TO DO: Images embedded in the records are excluded; print everything else exactly as given.

GIVEN RECORDS:
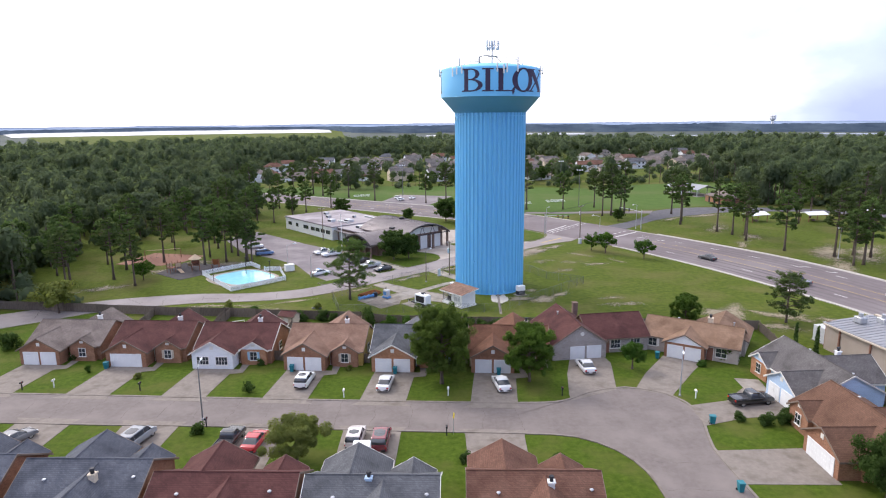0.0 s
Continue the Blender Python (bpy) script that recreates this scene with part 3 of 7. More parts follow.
TREE_SPECS = {
    "pine_a": ("pine", 15.5, 3.6, 11, "pine", 26, 0.24),
    "pine_b": ("pine", 17.0, 3.2, 12, "pine", 26, 0.24),
    "pine_c": ("pine", 14.0, 4.0, 13, "pine_light", 26, 0.26),
    "big_pine": ("pine", 11.6, 4.9, 21, "pine_light", 140, 0.074),
    "lot_pine": ("pine", 9.2, 4.3, 22, "pine", 100, 0.08),
    "oak_a": ("oak", 8.0, 3.5, 31, "oak", 80, 0.22),
    "oak_b": ("oak", 10.5, 3.9, 32, "oak", 170, 0.15, False),
    "front_tree": ("umbrella", 12.6, 4.2, 33, "dome", 330, 0.085, False),
    "dark_oak": ("umbrella", 9.6, 4.6, 35, "oak", 330, 0.085, False),
    "maple": ("umbrella", 9.4, 3.4, 34, "mid", 200, 0.085, False),
    "small_a": ("small", 5.2, 2.6, 41, "fresh", 320, 0.085, False),
    "small_b": ("small", 3.6, 1.8, 42, "fresh", 160, 0.07, False),
    "olive_tree": ("small", 5.4, 3.3, 43, "olive", 620, 0.075, False),
}
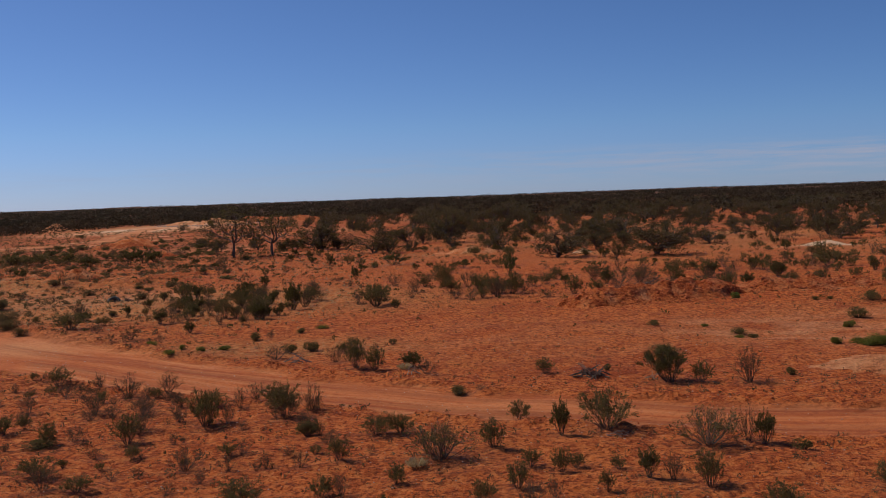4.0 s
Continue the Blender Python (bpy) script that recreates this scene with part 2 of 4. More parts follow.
def leaf_material(name, base, tip, dry=(0.2, 0.13, 0.07), drift=0):
    mat, n, l, bsdf = material(name)
    geo = n.new("ShaderNodeNewGeometry")
    info = n.new("ShaderNodeObjectInfo")
    c = mix(n, l, geo.outputs["Random Per Island"], base, tip)
    c = mix(n, l, ramp(n, l, geo.outputs["Random Per Island"], 0.86, 0.9), c, dry)
    c = mix(n, l, times(n, l, info.outputs["Random"], 0.45), c, tuple(0.55 * a + 0.45 * b for a, b in zip(base, dry)))
    if drift:
        zone = noise_node(n, l, drift, 3, 0.6)
        c = mix(n, l, times(n, l, ramp(n, l, zone.outputs["Fac"], 0.42, 0.62), 0.6), c, dry)
        crown = noise_node(n, l, 0.16, 2, 0.5)
        c = mix(n, l, times(n, l, ramp(n, l, crown.outputs["Fac"], 0.42, 0.60), 0.75), c, tuple(0.42 * a for a in base))
        c = mix(n, l, times(n, l, low(n, l, crown.outputs["Fac"], 0.34, 0.42), 0.7), c, tuple(1.5 * a for a in tip))
    l.new(c, bsdf.inputs["Base Color"])
    bsdf.inputs["Roughness"].default_value = 0.75
    bsdf.inputs["Specular IOR Level"].default_value = 0.12
    thin = n.new("ShaderNodeBsdfTranslucent")
    l.new(c, thin.inputs["Color"])
    both = n.new("ShaderNodeMixShader")
    both.inputs["Fac"].default_value = 0.38
    l.new(bsdf.outputs["BSDF"], both.inputs[1])
    l.new(thin.outputs["BSDF"], both.inputs[2])
    l.new(both.outputs["Shader"], n["Material Output"].inputs["Surface"])
    return mat


def plain(name, a, b, scale=6.0, rough=0.85, metal=0.0, relief=0.3):
    mat, n, l, bsdf = material(name)
    nz = noise_node(n, l, scale, 5, 0.65)
    l.new(mix(n, l, ramp(n, l, nz.outputs["Fac"], 0.35, 0.68), a, b), bsdf.inputs["Base Color"])
    bsdf.inputs["Roughness"].default_value, bsdf.inputs["Metallic"].default_value = rough, metal
    if relief:
        bump(n, l, bsdf, nz.outputs["Fac"], relief, 0.02)
    return mat


SOIL = soil_material()
BARK = plain("grey_brown_bark", (0.065, 0.044, 0.033), (0.135, 0.098, 0.074), 14)
TWIG = plain("red_brown_twig", (0.085, 0.046, 0.028), (0.155, 0.090, 0.055), 18)
DEAD = plain("bleached_dead_wood", (0.22, 0.145, 0.095), (0.37, 0.265, 0.185), 14)
CHAR = plain("dark_dead_wood", (0.075, 0.046, 0.032), (0.20, 0.135, 0.095), 14)
LEAF = leaf_material("olive_leaf", (0.106, 0.087, 0.026), (0.185, 0.147, 0.050), (0.28, 0.17, 0.075))
LEAF_DARK = leaf_material("dark_olive_leaf", (0.074, 0.068, 0.019), (0.140, 0.120, 0.036), (0.17, 0.105, 0.045))
LEAF_DRY = leaf_material("brown_leaf", (0.115, 0.074, 0.034), (0.19, 0.125, 0.058), (0.26, 0.16, 0.085))
LEAF_FRESH = leaf_material("fresh_green_leaf", (0.125, 0.140, 0.022), (0.215, 0.225, 0.045), (0.30, 0.23, 0.07))
LEAF_SALT = leaf_material("grey_green_leaf", (0.130, 0.092, 0.036), (0.210, 0.146, 0.060), (0.27, 0.15, 0.07))
LEAF_TREE = leaf_material("mulga_leaf", (0.074, 0.061, 0.022), (0.135, 0.106, 0.041), (0.19, 0.11, 0.055))
LEAF_WOOD = leaf_material("woodland_leaf", (0.054, 0.045, 0.025), (0.080, 0.064, 0.035), (0.105, 0.060, 0.034), 0.012)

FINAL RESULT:
0.0 s
Continue the Blender Python (bpy) script that recreates this scene with part 3 of 7. More parts follow.
TREE_SPECS = {
    "pine_a": ("pine", 15.5, 3.6, 11, "pine", 26, 0.24),
    "pine_b": ("pine", 17.0, 3.2, 12, "pine", 26, 0.24),
    "pine_c": ("pine", 14.0, 4.0, 13, "pine_light", 26, 0.26),
    "big_pine": ("pine", 11.6, 4.9, 21, "pine_light", 140, 0.074),
    "lot_pine": ("pine", 9.2, 4.3, 22, "pine", 100, 0.08),
    "oak_a": ("oak", 8.0, 3.5, 31, "oak", 80, 0.22),
    "oak_b": ("oak", 10.5, 3.9, 32, "oak", 170, 0.15, False),
    "front_tree": ("umbrella", 12.6, 4.2, 33, "dome", 330, 0.085, False),
    "dark_oak": ("umbrella", 9.6, 4.6, 35, "oak", 330, 0.085, False),
    "maple": ("umbrella", 9.4, 3.4, 34, "mid", 200, 0.085, False),
    "small_a": ("small", 5.2, 2.6, 41, "fresh", 320, 0.085, False),
    "small_b": ("small", 3.6, 1.8, 42, "fresh", 160, 0.07, False),
    "olive_tree": ("small", 5.4, 3.3, 43, "olive", 620, 0.075, False),
}
4.0 s
Continue the Blender Python (bpy) script that recreates this scene with part 2 of 4. More parts follow.
def leaf_material(name, base, tip, dry=(0.2, 0.13, 0.07), drift=0):
    mat, n, l, bsdf = material(name)
    geo = n.new("ShaderNodeNewGeometry")
    info = n.new("ShaderNodeObjectInfo")
    c = mix(n, l, geo.outputs["Random Per Island"], base, tip)
    c = mix(n, l, ramp(n, l, geo.outputs["Random Per Island"], 0.86, 0.9), c, dry)
    c = mix(n, l, times(n, l, info.outputs["Random"], 0.45), c, tuple(0.55 * a + 0.45 * b for a, b in zip(base, dry)))
    if drift:
        zone = noise_node(n, l, drift, 3, 0.6)
        c = mix(n, l, times(n, l, ramp(n, l, zone.outputs["Fac"], 0.42, 0.62), 0.6), c, dry)
        crown = noise_node(n, l, 0.16, 2, 0.5)
        c = mix(n, l, times(n, l, ramp(n, l, crown.outputs["Fac"], 0.42, 0.60), 0.75), c, tuple(0.42 * a for a in base))
        c = mix(n, l, times(n, l, low(n, l, crown.outputs["Fac"], 0.34, 0.42), 0.7), c, tuple(1.5 * a for a in tip))
    l.new(c, bsdf.inputs["Base Color"])
    bsdf.inputs["Roughness"].default_value = 0.75
    bsdf.inputs["Specular IOR Level"].default_value = 0.12
    thin = n.new("ShaderNodeBsdfTranslucent")
    l.new(c, thin.inputs["Color"])
    both = n.new("ShaderNodeMixShader")
    both.inputs["Fac"].default_value = 0.38
    l.new(bsdf.outputs["BSDF"], both.inputs[1])
    l.new(thin.outputs["BSDF"], both.inputs[2])
    l.new(both.outputs["Shader"], n["Material Output"].inputs["Surface"])
    return mat


def plain(name, a, b, scale=6.0, rough=0.85, metal=0.0, relief=0.3):
    mat, n, l, bsdf = material(name)
    nz = noise_node(n, l, scale, 5, 0.65)
    l.new(mix(n, l, ramp(n, l, nz.outputs["Fac"], 0.35, 0.68), a, b), bsdf.inputs["Base Color"])
    bsdf.inputs["Roughness"].default_value, bsdf.inputs["Metallic"].default_value = rough, metal
    if relief:
        bump(n, l, bsdf, nz.outputs["Fac"], relief, 0.02)
    return mat


SOIL = soil_material()
BARK = plain("grey_brown_bark", (0.065, 0.044, 0.033), (0.135, 0.098, 0.074), 14)
TWIG = plain("red_brown_twig", (0.085, 0.046, 0.028), (0.155, 0.090, 0.055), 18)
DEAD = plain("bleached_dead_wood", (0.22, 0.145, 0.095), (0.37, 0.265, 0.185), 14)
CHAR = plain("dark_dead_wood", (0.075, 0.046, 0.032), (0.20, 0.135, 0.095), 14)
LEAF = leaf_material("olive_leaf", (0.106, 0.087, 0.026), (0.185, 0.147, 0.050), (0.28, 0.17, 0.075))
LEAF_DARK = leaf_material("dark_olive_leaf", (0.074, 0.068, 0.019), (0.140, 0.120, 0.036), (0.17, 0.105, 0.045))
LEAF_DRY = leaf_material("brown_leaf", (0.115, 0.074, 0.034), (0.19, 0.125, 0.058), (0.26, 0.16, 0.085))
LEAF_FRESH = leaf_material("fresh_green_leaf", (0.125, 0.140, 0.022), (0.215, 0.225, 0.045), (0.30, 0.23, 0.07))
LEAF_SALT = leaf_material("grey_green_leaf", (0.130, 0.092, 0.036), (0.210, 0.146, 0.060), (0.27, 0.15, 0.07))
LEAF_TREE = leaf_material("mulga_leaf", (0.074, 0.061, 0.022), (0.135, 0.106, 0.041), (0.19, 0.11, 0.055))
LEAF_WOOD = leaf_material("woodland_leaf", (0.054, 0.045, 0.025), (0.080, 0.064, 0.035), (0.105, 0.060, 0.034), 0.012)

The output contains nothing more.